C’est aussi en posant les outils que les 70 000
travailleurs du bâtiment qui construisent les stades du Mondial
de football de 2010 ont obtenu 12 % d’augmentation de
salaire.
    La mobilisation des ghettos pour réclamer
l’accès aux services de base s’est multipliée
dans toutes les régions, dans 24 cités
différentes. Les forces de police sont intervenues souvent
brutalement, avec gaz lacrymogènes et tirs de balles
(enrobées) de caoutchouc. Tournant quelquefois à
l’émeute, il semble bien que ces véritables
éruptions sociales n’aient pas donné lieu à
des dérapages xénophobes massifs, contrairement à
ce qui s’était produit l’an passé.
L’hebdomadaire de référence Mail & Guardian
pouvait alors titrer : « La nation est unie dans la
protestation ».

L’élection de Zuma et l’ANC

Le nouveau président sud-africain pourrait passer pour un
Berlusconi local, en tout cas en ce qui concerne les promesses
électorales, les affaires de sexe et la corruption de son
entourage. L’ancien responsable des services de renseignements de
l’ANC jouit toutefois d’une popularité certaine et
s’est entouré de responsables issus soit de la COSATU,
soit du Parti communiste sud-africain (SACP).
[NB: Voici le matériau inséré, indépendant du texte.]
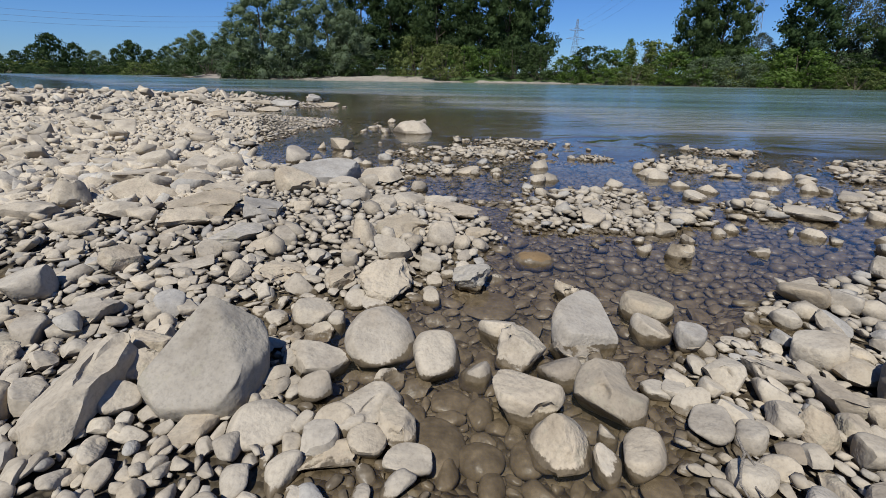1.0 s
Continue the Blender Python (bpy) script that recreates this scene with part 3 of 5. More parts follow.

Il sait que la politique
néolibérale suivie par l’ANC l’a
éloigné de sa base populaire, qu’il a su
reconquérir partiellement durant sa campagne électorale.
Il n’avance toutefois pas de politique économique
originale. A la direction du patronat sud-africain, on admet ne pas
aimer le bonhomme, mais rester serein, voire optimiste :
« nous sommes pragmatiques. Nous ne jouerons pas les
dégoûtés. » (The Economist, 23.7.09).
Comprenez : nous pensons que Zuma saura contenir son aile
gauche, comme Mandela l’a fait avant lui. C’est en effet
grâce à l’aile syndicale et au Parti communiste que
Zuma l’a emporté à la tête de l’ANC
contre le président en exercice, Thabo Mbeki, lors de la
conférence de Polokwane, en décembre 2007. Ce dernier
avait servi on ne peut mieux le patronat sud-africain, donnant
l’impression de mépriser souverainement le
« petit peuple ». Son ancien ministre des
Finances, Trevor Manuel, a été démis de son poste
par Zuma. Mais celui que la gauche traitait de
« sado-monétariste » a retrouvé
une importante fonction à la tête de la Commission
nationale de planification. Et son successeur, bien qu’ancien
membre du SACP, professe les mêmes opinions. Bon
négociateur, Zuma tentera de conserver une certaine
cohérence à cet assemblage disparate. Mais
l’exaspération populaire est bien là, comme en
témoigne le secrétaire général de la
COSATU, Zwelinzima Vavi : « nous en avons
simplement plein le dos du message des dirigeants que nous avons
élus à Polokwane, qui nous disent qu’ils ne veulent
rien changer à la politique économique. Nous
n’avons pas voté pour un
non-changement ». 


Eric Peter (trad. ds)


« Il fait très, très froid »

Pour bien faire voir le nouveau style du gouvernement, Zuma a
envoyé son ministre du logement, l’ancien homme
d’affaires Tokyo Sexwale,  passer une nuit dans le ghetto de
Diepsloot, près de Johannesburg. Constat du ministre :
« Il fait très,
très froid. On peut facilement comprendre pourquoi ces enfants
souffrent d’hypothermie. C’est déchirant. 
»

    Mais les vieilles habitudes sont difficiles à
perdre : dès leur entrée en fonction, plusieurs ministres
se sont empressés de commander plusieurs voitures de luxe, se
faisant rappeler à l’ordre par une ancienne
vice-présidente : « Nous n’avons pas été élus pour disposer de nombreuses voitures ».